Turtleskin Cemetery will become a public cemetery in the next year, increasing the frequency of maintenance in the form of grass cutting and weed trimming at the cemetery, said Hancock County Chancery Clerk Tim Kellar.

The cemetery is located near the north gate of John C. Stennis Space Center in the buffer zone and is at roughly 75 percent capacity, according to previous coverage.

During a meeting held Monday, the Hancock County Board of Supervisors approved a motion to make the cemetery public in the next fiscal year, meaning the county would assume the cost to maintain it.
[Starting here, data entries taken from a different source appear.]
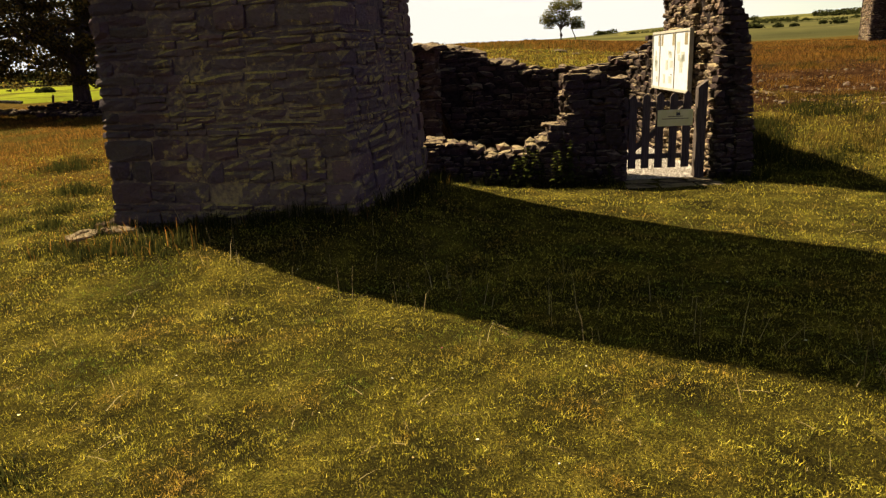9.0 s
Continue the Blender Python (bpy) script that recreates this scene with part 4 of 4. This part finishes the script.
def scatter_stones(name, label, spots, mat, seed, singles=True):
    """spots: (x, y, width, depth, height, turn)."""
    rnd = random.Random(seed)
    for x, y, w, d, h, turn in spots:
        m = Matrix.Translation((x, y, height_at(x, y) + h * 0.25)) @ Matrix.Rotation(radians(turn), 4, "Z") @ Matrix.Diagonal((w, d, h, 1))
        ob = new(name, shared_mesh("boulder", rnd.randrange(8), mat))
        ob.matrix_world = m
        tagged(ob, label, "stone", name + "s lying about")


M_SLAB_JOINED = material("pale limestone pieces", stone_look((0.035, 0.024, 0.018), (0.22, 0.155, 0.115), (0.17, 0.13, 0.07), True))


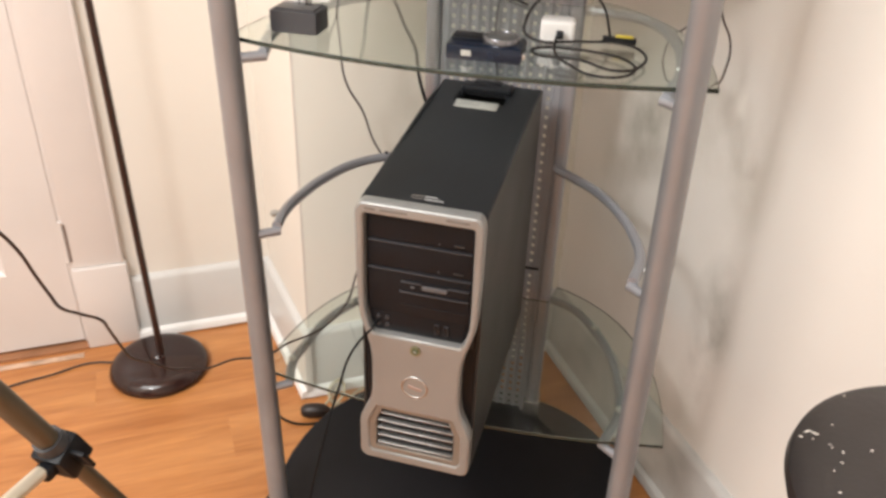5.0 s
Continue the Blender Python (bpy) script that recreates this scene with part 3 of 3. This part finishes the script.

The Board’s decision was based on minutes from a Board meeting in the 1940s that describes the cemetery as a public cemetery, said Kellar.
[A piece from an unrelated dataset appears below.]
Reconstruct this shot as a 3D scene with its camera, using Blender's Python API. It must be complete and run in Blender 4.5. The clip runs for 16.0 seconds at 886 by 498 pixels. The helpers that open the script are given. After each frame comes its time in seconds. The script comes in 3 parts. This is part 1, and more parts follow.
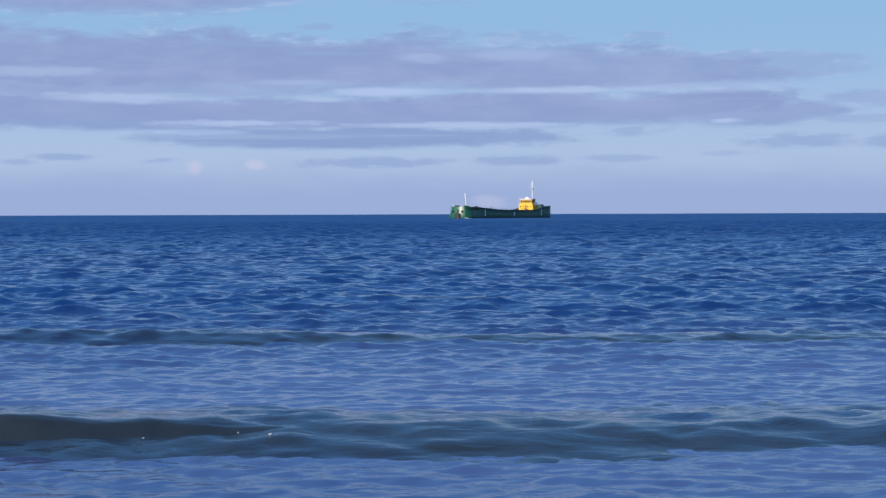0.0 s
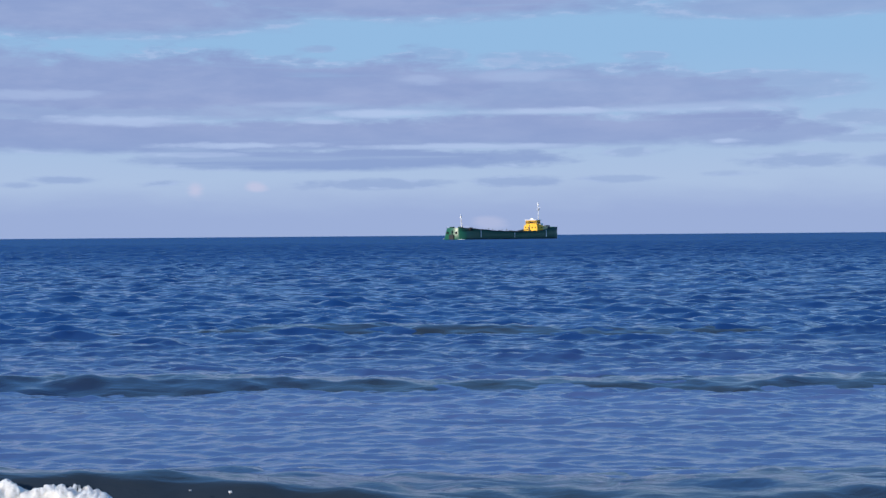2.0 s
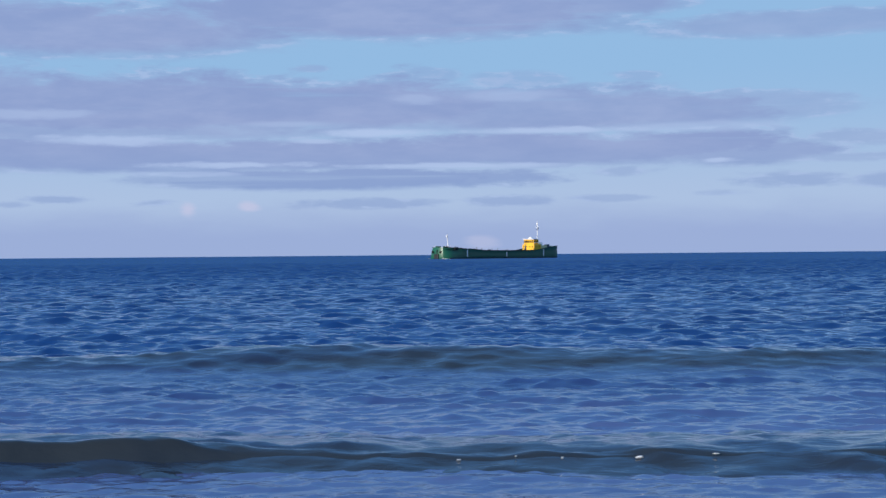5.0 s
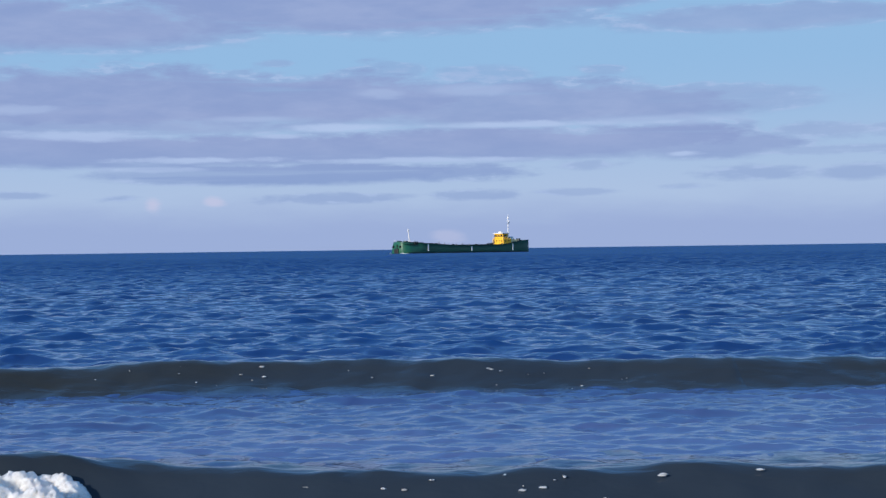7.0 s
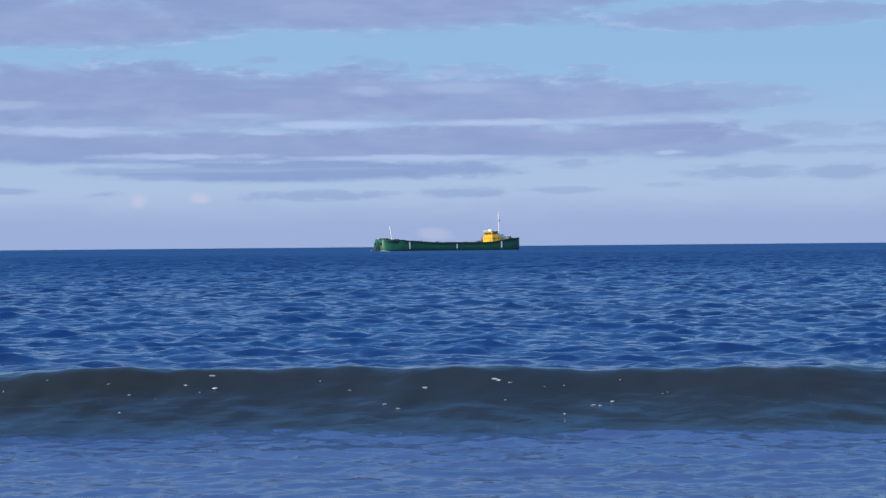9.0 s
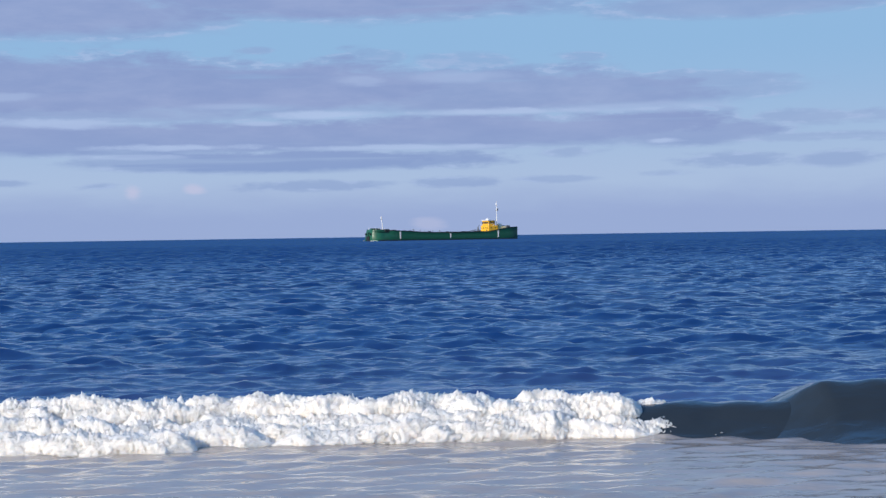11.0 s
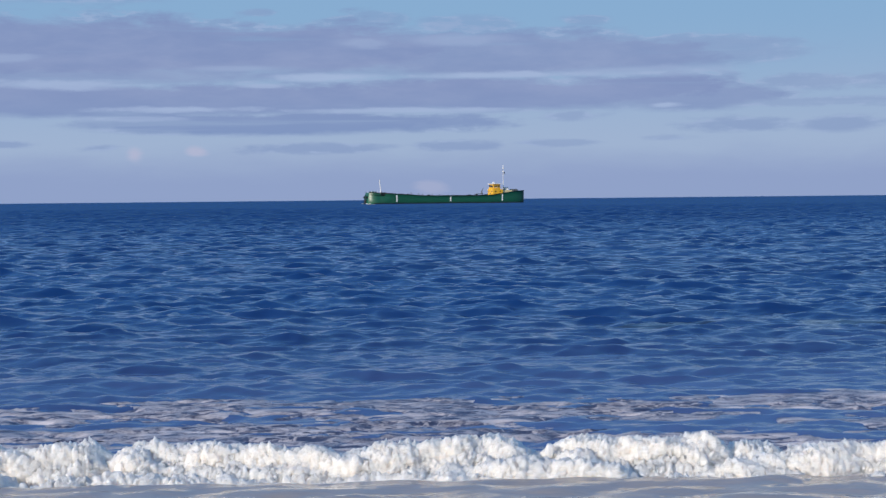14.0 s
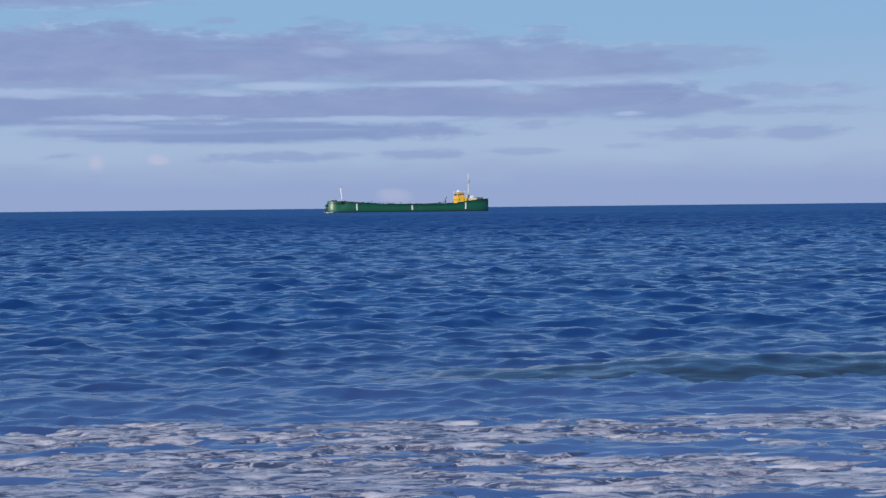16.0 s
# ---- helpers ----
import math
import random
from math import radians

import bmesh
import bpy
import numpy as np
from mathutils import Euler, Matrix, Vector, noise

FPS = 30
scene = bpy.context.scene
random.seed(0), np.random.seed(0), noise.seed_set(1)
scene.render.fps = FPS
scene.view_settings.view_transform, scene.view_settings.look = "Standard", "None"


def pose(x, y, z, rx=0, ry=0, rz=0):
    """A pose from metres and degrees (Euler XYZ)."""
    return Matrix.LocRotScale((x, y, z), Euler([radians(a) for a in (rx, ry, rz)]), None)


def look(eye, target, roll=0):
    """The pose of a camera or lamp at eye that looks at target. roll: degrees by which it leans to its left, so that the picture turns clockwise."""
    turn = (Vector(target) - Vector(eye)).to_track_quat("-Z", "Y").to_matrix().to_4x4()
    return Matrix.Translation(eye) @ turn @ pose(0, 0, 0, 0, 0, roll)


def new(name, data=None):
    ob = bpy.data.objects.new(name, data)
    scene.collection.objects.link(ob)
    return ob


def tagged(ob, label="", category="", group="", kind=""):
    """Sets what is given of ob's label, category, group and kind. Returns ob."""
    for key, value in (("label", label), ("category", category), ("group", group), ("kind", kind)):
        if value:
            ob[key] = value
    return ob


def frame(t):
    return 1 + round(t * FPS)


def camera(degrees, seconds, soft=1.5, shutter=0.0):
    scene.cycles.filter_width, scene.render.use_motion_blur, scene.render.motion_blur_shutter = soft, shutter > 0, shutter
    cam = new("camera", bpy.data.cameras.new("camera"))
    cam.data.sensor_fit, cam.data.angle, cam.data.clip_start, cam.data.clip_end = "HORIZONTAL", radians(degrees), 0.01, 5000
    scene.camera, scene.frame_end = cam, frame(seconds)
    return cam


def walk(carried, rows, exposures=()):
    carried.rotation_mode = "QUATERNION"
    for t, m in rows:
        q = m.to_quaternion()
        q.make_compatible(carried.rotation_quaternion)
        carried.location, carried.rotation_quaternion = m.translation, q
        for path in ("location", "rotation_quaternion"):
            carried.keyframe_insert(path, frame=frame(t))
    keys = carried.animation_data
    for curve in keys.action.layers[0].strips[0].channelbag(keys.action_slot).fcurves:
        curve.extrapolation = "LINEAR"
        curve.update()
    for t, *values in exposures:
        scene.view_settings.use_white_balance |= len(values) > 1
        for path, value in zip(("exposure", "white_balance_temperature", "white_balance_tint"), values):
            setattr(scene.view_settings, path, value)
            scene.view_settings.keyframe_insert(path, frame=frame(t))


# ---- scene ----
# ---- camera: a person stands on the beach with a zoomed lens ----
EYE = (0.0, 0.0, 2.4)
# seconds, turn to the right, tilt up, lean (degrees)
VIEW = [
    (0.0, -0.009, -1.231, -0.183),
    (0.5, -0.039, -1.192, -0.256),
    (1.0, -0.376, -1.006, -0.292),
    (1.5, -0.129, -0.703, -0.402),
    (2.0, -0.034, -0.492, -0.457),
    (2.5, 0.017, -0.453, -0.384),
    (3.0, 0.179, -0.487, -0.402),
    (3.5, 0.129, -0.556, -0.438),
    (4.0, 0.342, -0.536, -0.365),
    (4.5, 0.324, -0.076, -0.438),
    (4.7, 0.172, 0.179, -0.475),
    (6.8, 1.345, -0.003, -0.786),
    (7.0, 1.402, -0.027, -0.767),
    (7.5, 1.515, -0.012, -0.786),
    (8.0, 1.752, -0.037, -0.804),
    (8.5, 1.953, -0.105, -0.694),
    (9.0, 1.883, -0.115, -0.512),
    (9.2, 1.636, -0.076, -0.512),
    (11.3, 2.090, -0.712, -0.877),
    (11.5, 1.860, -0.908, -0.877),
    (12.0, 1.480, -1.163, -0.804),
    (12.5, 1.714, -1.300, -0.658),
    (13.0, 1.855, -1.774, -0.749),
    (13.5, 1.862, -1.808, -0.621),
    (14.0, 1.989, -1.745, -0.566),
    (14.5, 2.249, -1.730, -0.475),
    (15.0, 2.422, -1.701, -0.438),
    (15.5, 2.871, -1.647, -0.493),
    (16.0, 3.270, -1.466, -0.621),
]


def view_pose(turn, tilt, lean):
    a, e = radians(turn), radians(tilt)
    way = Vector((math.sin(a) * math.cos(e), math.cos(a) * math.cos(e), math.sin(e)))
    return look(EYE, Vector(EYE) + way * 100, lean)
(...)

Currently, the grass at the cemetery is mown four times a year, but beginning next year, Hancock County staff will cut the grass every three weeks from April to October, Kellar said, which should be approximately seven times a year. Both county workers and inmates will cut the grass, Kellar said.

A five-person committee will have some oversight concerning the cemetery, Kellar said, and will help lead fundraisers to repair graves that have caved in and right or repair headstones that have been knocked over.

Money has already been raised by the community for Turtleskin Cemetery, and it will go toward maintenance other than grass cutting, such as grave repairs and tree trimming, Kellar said.

Locals met with Kellar in July to discuss options for long-term maintenance of the cemetery, according to previous coverage. Asking the Board to take over maintenance of the cemetery was the solution settled on in that meeting, although at the time Kellar only expected the Board to be willing to cut the grass twice a year. Hancock County making the cemetery public ensures the cemetery will continue to be maintained long term, Kellar said.